Ich halte das für einen Irrweg - vor allem dann, wenn eine sich moralisch überlegen fühlende Minderheit es mit teils überheblicher Attitüde einer Mehrheit aufzwängen will. Sehe das in etwa so, wie Svenja Flaßpöhler das in einer "Hart aber fair"-Sendung mal beschrieben hat (ab 47:36, und vor allem die Passage ab 48:52):
https://www.youtube.com/watch?v=bGFaac3ErN0
Die Kommentare unter diesem Video sprechen übrigens Bände. Vor allem die Reaktionen auf Stefanie Lohaus zeigen deutlich, wie derlei Auftritte und Verhaltensweisen den Graben zwischen beiden Seiten immer weiter vergrößern werden.
Ach ja: Der Auftritt des Restaurantbesitzers, der ab 51:08 zu sehen ist, zählt für mich zu den TV-Highlights der letzten Jahre ...
Geändert von trashman (01-08-2021 um 01:38 Uhr)

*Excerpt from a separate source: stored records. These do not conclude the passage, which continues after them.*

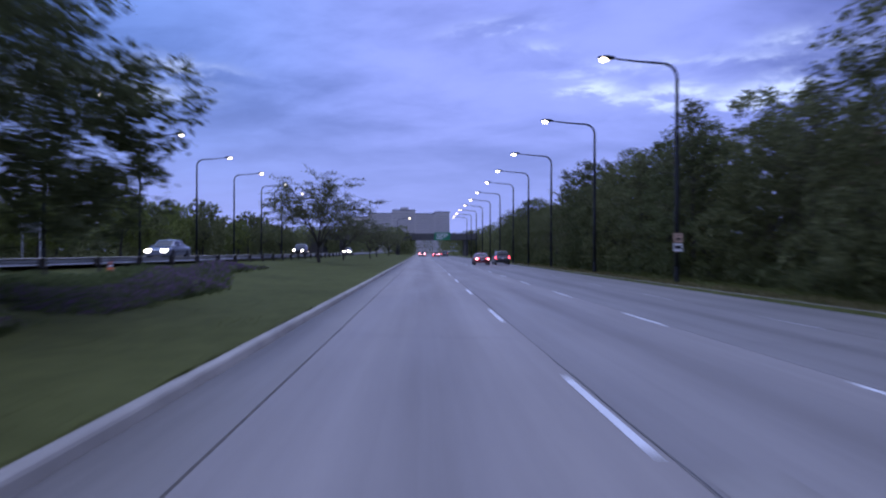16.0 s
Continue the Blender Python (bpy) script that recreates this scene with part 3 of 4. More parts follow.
def dome_tree(seed, label, mat, height, fork, spread, under, limbs=6, branches=5, twigs=5, r0=0.25, count=9000, size=0.11, cloud=0.3, squash=0.5, droop=0.35, shape=0.6, reach=(0.35, 0.95), rise=0.30, stout=1.0, low=(), group=""):
    """A tree whose limbs fork low and reach a broad dome of fine twigs, open beneath."""
    rng = random.Random(seed)
    ob = thing("tree", label, "tree", group)
    bend = Vector((rng.uniform(-0.25, 0.25), rng.uniform(-0.25, 0.25), 0))
    lines = [([Vector((0, 0, -0.15)), Vector((0, 0, 0.1)), Vector((0, 0, fork * 0.35)) + bend * 0.7, Vector((0, 0, fork * 0.7)) + bend, Vector((0, 0, fork))], [r0 * 1.5, r0 * 1.2, r0, r0 * 0.9, r0 * 0.85])]

    def goal(a, p, hi):
        top = under + (height - under) * max(0.0, 1 - p ** 2.2) ** shape
        low = under * (0.96 + 0.08 * math.sin(3 * a))
        return Vector((spread * p * math.cos(a), spread * p * math.sin(a), low + (top - low) * hi))

    tips = []
    for i in range(limbs + len(low)):
        if i < limbs:
            a = 2 * math.pi * i / limbs + rng.uniform(-0.35, 0.35)
            p = rng.uniform(0.45, 0.8) if i else 0.12
            end = goal(a, p, rng.uniform(*reach))
            start = Vector((0, 0, fork - 0.03 - rng.uniform(0, 0.28) * fork * (0.6 if i else 0)))
        else:
            h, x, y, z = low[i - limbs]
            start, end, p = Vector((0, 0, h)), Vector((x, y, z)), 0.7
        limb = arch(rng, start, end, (end.z - start.z) * rise, 8)
        r = r0 * stout * rng.uniform(0.5, 0.68)
        lines.append((limb, [r * (1 - 0.82 * t / 7) for t in range(8)]))
        for j in range(branches):
            k = 3 + (j * 5) // branches
            b0 = limb[min(k, 7)]
            aa = math.atan2(end.y, end.x) + rng.uniform(-1.0, 1.0)
            pp = min(1.0, max(0.1, p + rng.uniform(-0.45, 0.4)))
            b1 = goal(aa, pp, rng.uniform(0.02, 1.0) ** 0.6)
            br = arch(rng, b0, b1, 0.25, 6, 0.2)
            rb = max(0.018, r * (1 - 0.82 * k / 7) * 0.62)
            lines.append((br, [rb * (1 - 0.8 * t / 5) for t in range(6)]))
            for q in range(twigs):
                t0 = br[rng.randint(1, 5)]
                out = Vector((t0.x, t0.y, 0)).normalized() if t0.xy.length > 0.1 else Vector((1, 0, 0))
                w = out * rng.uniform(0.2, 1.0) + Vector((rng.uniform(-1, 1), rng.uniform(-1, 1), rng.uniform(-droop, 0.55)))
                L = rng.uniform(0.1, 0.24) * spread
                t1 = t0 + w.normalized() * L
                if t1.xy.length > spread * 1.06:
                    t1.x, t1.y = t1.x * 0.85, t1.y * 0.85
                tw = arch(rng, t0, t1, 0.12 * L, 4, 0.3)
                lines.append((tw, [0.018, 0.014, 0.010, 0.005]))
                tips += [(tw[1].lerp(tw[2], rng.random())), tw[2], tw[3], tw[3] + w.normalized() * 0.2 + Vector((0, 0, -0.2 * droop))]
    woody(ob, lines)
    v, f = leaves(rng, tips, count, size, cloud, squash)
    mesh_object("crown", v, f, mat, ob)
    return ob


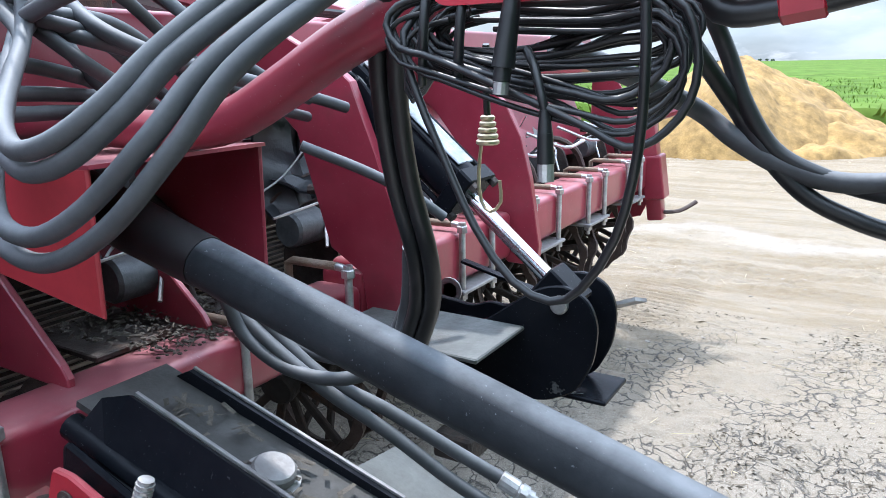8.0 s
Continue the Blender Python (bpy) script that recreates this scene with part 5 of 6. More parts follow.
for p0, p1, r in (((0.93, 3.34, 1.70), (0.96, 3.30, 1.80), 0.018), ((0.98, 3.31, 1.68), (0.99, 3.29, 1.76), 0.016), ((1.05, 3.29, 1.72), (1.10, 3.28, 1.745), 0.018)):
    part("coupler", cyl(B(), p0, p1, r, n=14, bevel=0.004), ZINC, goose, "", True)
# ---- hydraulic hoses and cables ----
def hose(pts, r=0.0125, mat=None, name="hydraulic_hose", n=12, label="", step=0.016, owner=None):
    return part(name, tube(B(), pts, r, n, step), mat or RUBBER, owner or HV, label, True)


def shifted(pts, dx=0.0, dy=0.0, dz=0.0):
    return [(x + dx, y + dy, z + dz) for x, y, z in pts]


HL = "dusty black hydraulic hose in a hanging loop"
AFTER = [(-0.117, 3.255, 1.565), (-0.26, 3.32, 1.70), (-0.45, 3.42, 1.80), (-0.75, 3.52, 1.86)]
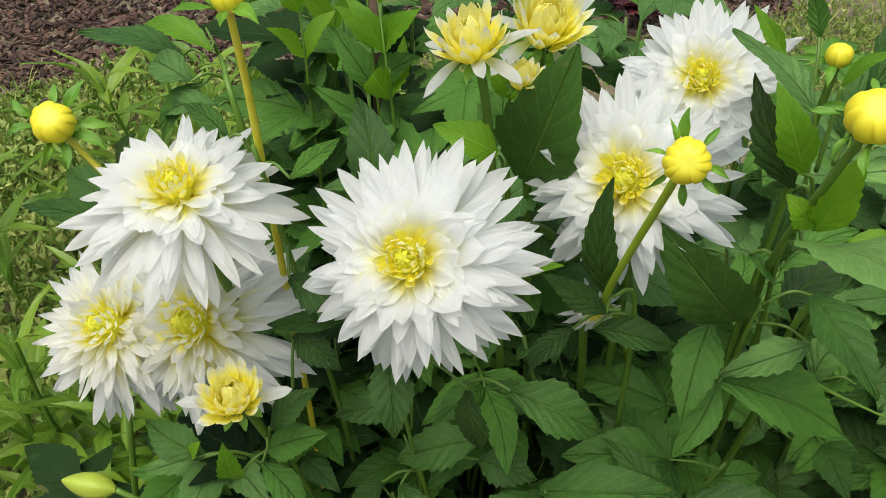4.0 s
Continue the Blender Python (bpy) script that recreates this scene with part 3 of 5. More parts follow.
def compound_leaf(thing, start, way, size, kind, seed, leaflets=5, stalks=None):
    """A stalked leaf of three or five toothed leaflets."""
    r = random.Random(seed)
    s, w = Vector(start), Vector(way).normalized()
    side = w.cross(Vector((0, 0, 1)))
    side = side.normalized() if side.length > 0.05 else Vector((1, 0, 0))
    rib = size * 0.5
    end = s + w * rib + Vector((0, 0, rib * 0.06))
    way_pts = [s, (s + end) / 2 + Vector((0, 0, rib * 0.08)), end]
    if stalks is None:
        stalk(thing, way_pts, 0.0014, 0.0009, STEM_GREEN, "leaf_stalk")
    else:
        stalks.append((way_pts, 0.0014, 0.0009))
    drop = Vector((0, 0, -r.uniform(0.05, 0.35)))
    leaf(thing, end, end + (w + drop).normalized() * size, r.uniform(0.24, 0.3), kind, seed=seed)
    for k in range(leaflets // 2):
        q = s + (end - s) * (0.97 - 0.45 * k)
        for sg in (-1, 1):
            d = (side * sg * r.uniform(0.7, 1.0) + w * 0.55 + drop * r.uniform(0.5, 1.5)).normalized()
            leaf(thing, q, q + d * size * r.uniform(0.62, 0.85), r.uniform(0.23, 0.29), kind, seed=seed + k * 2 + sg)

# ---- ground ----
def canopy(x, y):
    """Height of the leaf canopy over the soil."""
    knots = ((-0.3, 0.5, 0.45), (-0.2, 0.4, 0.72), (0.0, 0.32, 0.72), (0.15, 0.34, 0.74), (0.25, 0.42, 0.78), (0.4, 0.58, 0.66), (0.56, 0.52, 0.66), (0.45, 0.46, 0.5), (0.37, 0.46, 0.56), (0.6, 0.62, 0.76),
             (0.7, 0.42, 0.78), (0.8, 0.36, 0.78), (0.92, 0.55, 0.88), (1.1, 0.5, 0.82), (0.0, 0.6, 0.86), (0.2, 0.7, 0.78), (0.35, 0.8, 0.62), (0.75, 0.7, 0.86), (1.1, 0.8, 0.9), (1.4, 0.6, 0.8), (-0.1, 0.55, 0.88), (0.1, 0.55, 0.93), (0.5, 0.8, 0.7), (0.62, 0.8, 0.86), (0.9, 0.75, 0.98), (0.7, 0.55, 0.86))
    a = b = 0.0
    for kx, ky, kz in knots:
        w = 1.0 / ((x - kx) ** 2 + (y - ky) ** 2 + 0.004) ** 2
        a, b = a + w * kz, b + w
    return a / b


def ground_mesh():
    bm = bmesh.new()
    n = 60
    xs = [math.copysign(abs(t) ** 3.2 * 400 + abs(t) * 3, t) for t in np.linspace(-1, 1, n)]
    grid = [[bm.verts.new((x + 0.5, y + 1.0, 0.012 * noise.noise(Vector((x * 3, y * 3, 0))))) for x in xs] for y in xs]
    for i in range(n - 1):
        for j in range(n - 1):
            bm.faces.new((grid[i][j], grid[i][j + 1], grid[i + 1][j + 1], grid[i + 1][j])).smooth = True
    me = bpy.data.meshes.new("ground")
    bm.to_mesh(me)
    bm.free()
    me.materials.append(SOIL)
    return me


tagged(new("ground", ground_mesh()), "brown garden soil with sparse weeds", "ground", kind="structure")

# ---- blooms ----
dahlia_flower((-0.076, 0.322, 0.969), (0.092, -0.279, 0.956), 0.0623, "white semi-cactus dahlia with lemon centre facing up", seed=3, count=110, back=-14)
dahlia_flower((0.067, 0.317, 0.975), (0.06, -0.76, 0.64), 0.0635, "large white dahlia in full bloom, yellow-green centre", stem_points=[(0.13, 0.62, 0.0), (0.125, 0.6, 0.6), (0.1, 0.5, 0.86), (0.08, 0.37, 0.95)], seed=4, count=147, back=-16)
dahlia_flower((-0.154, 0.316, 0.845), (0.011, -0.678, 0.735), 0.0690, "creamy white dahlia with many narrow petals, drooping low", sets=(NARROW, CREAMY, NARROW_MID, SLIM), seed=5, count=170, back=-34, core=1.2, sag=18)
dahlia_flower((-0.101, 0.338, 0.850), (0.135, -0.717, 0.684), 0.0775, "creamy white dahlia crowded behind its neighbour", sets=(NARROW, CREAMY, NARROW_MID, SLIM), seed=6, count=170, back=-30, core=1.2, sag=18)
dahlia_flower((0.150, 0.434, 0.971), (-0.095, -0.804, 0.588), 0.0681, "full white dahlia behind a leaning yellow bud", sets=(NARROW, MID, INNER, CORE), seed=7, count=142, back=-20)
dahlia_flower((0.175, 0.482, 1.017), (-0.048, -0.800, 0.598), 0.0500, "white dahlia with lemon centre behind another bloom", seed=8, count=121, back=-16)
dahlia_flower((0.810, 0.421, 1.005), (0.388, -0.133, 0.912), 0.0624, "very large white dahlia with loose broad petals and yellow heart", seed=9, second=(0.8053, 0.3985, 1.0215))
dahlia_flower((0.790, 0.387, 0.896), (-0.408, -0.442, 0.799), 0.0582, "white dahlia with yellow centre half hidden by leaves", seed=10, count=105, back=-14)
dahlia_flower((0.878, 0.410, 0.880), (-0.176, -0.353, 0.919), 0.0598, "white dahlia with spiky petals and deep yellow eye", seed=12, count=102, back=-18)
dahlia_flower((0.897, 0.319, 0.827), (-0.111, -0.471, 0.875), 0.0625, "white dahlia low among the leaves, yellow centre", seed=13, count=110, back=-18)
dahlia_flower((1.066, 0.447, 0.888), (-0.450, -0.494, 0.744), 0.0708, "white dahlia with ragged curled petals and yellow centre", seed=14, count=126, back=-24)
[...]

Wenn Frauenpower, dann richtig ...
Wie die Lohaus in der ganzen Sendung uns belehrt was alles Diskriminierung, Sexismus etc. Ist, um dann auffallend zu Schweigen, als der Koch die ganze Zeit seine Angestellten als Mädels bezeichnet.
So ist das eben, der Koch fällt wohl nicht unter ihrem ideologischen Feindbild
Alter Weißer Mann.
Am Ende feiern immer die Bayern! (Wurst-Uli)
@spector:
Danke für deine differenzierten Kommentare
If we don't succeed in leaving patriarchy behind, this planet is toast.
Spector, unter den Worten kann ich das "rechts" eindeutig bei mir einsortieren (die anderen habe ich m.E. noch nicht verwendet).
Und das ist wirklich so: Ich kann rassistische Kommentare oder rechte Kampfbegriffe ganz schlecht unkommentiert lassen. Ich finde das nicht in Ordnung, wenn das einfach so stehen bleibt (was m.E. zu oft passiert). Ich will das wenigstens benennen. Rassismus, Antisemitismus, Fremdenfeindlichkeit - das treibt mich alles um. Das sind für mich ganz erschreckende Auffassungen und manchmal bin ich fassungslos, wie die krassesten Aussagen goutiert oder mit Smileys garniert werden.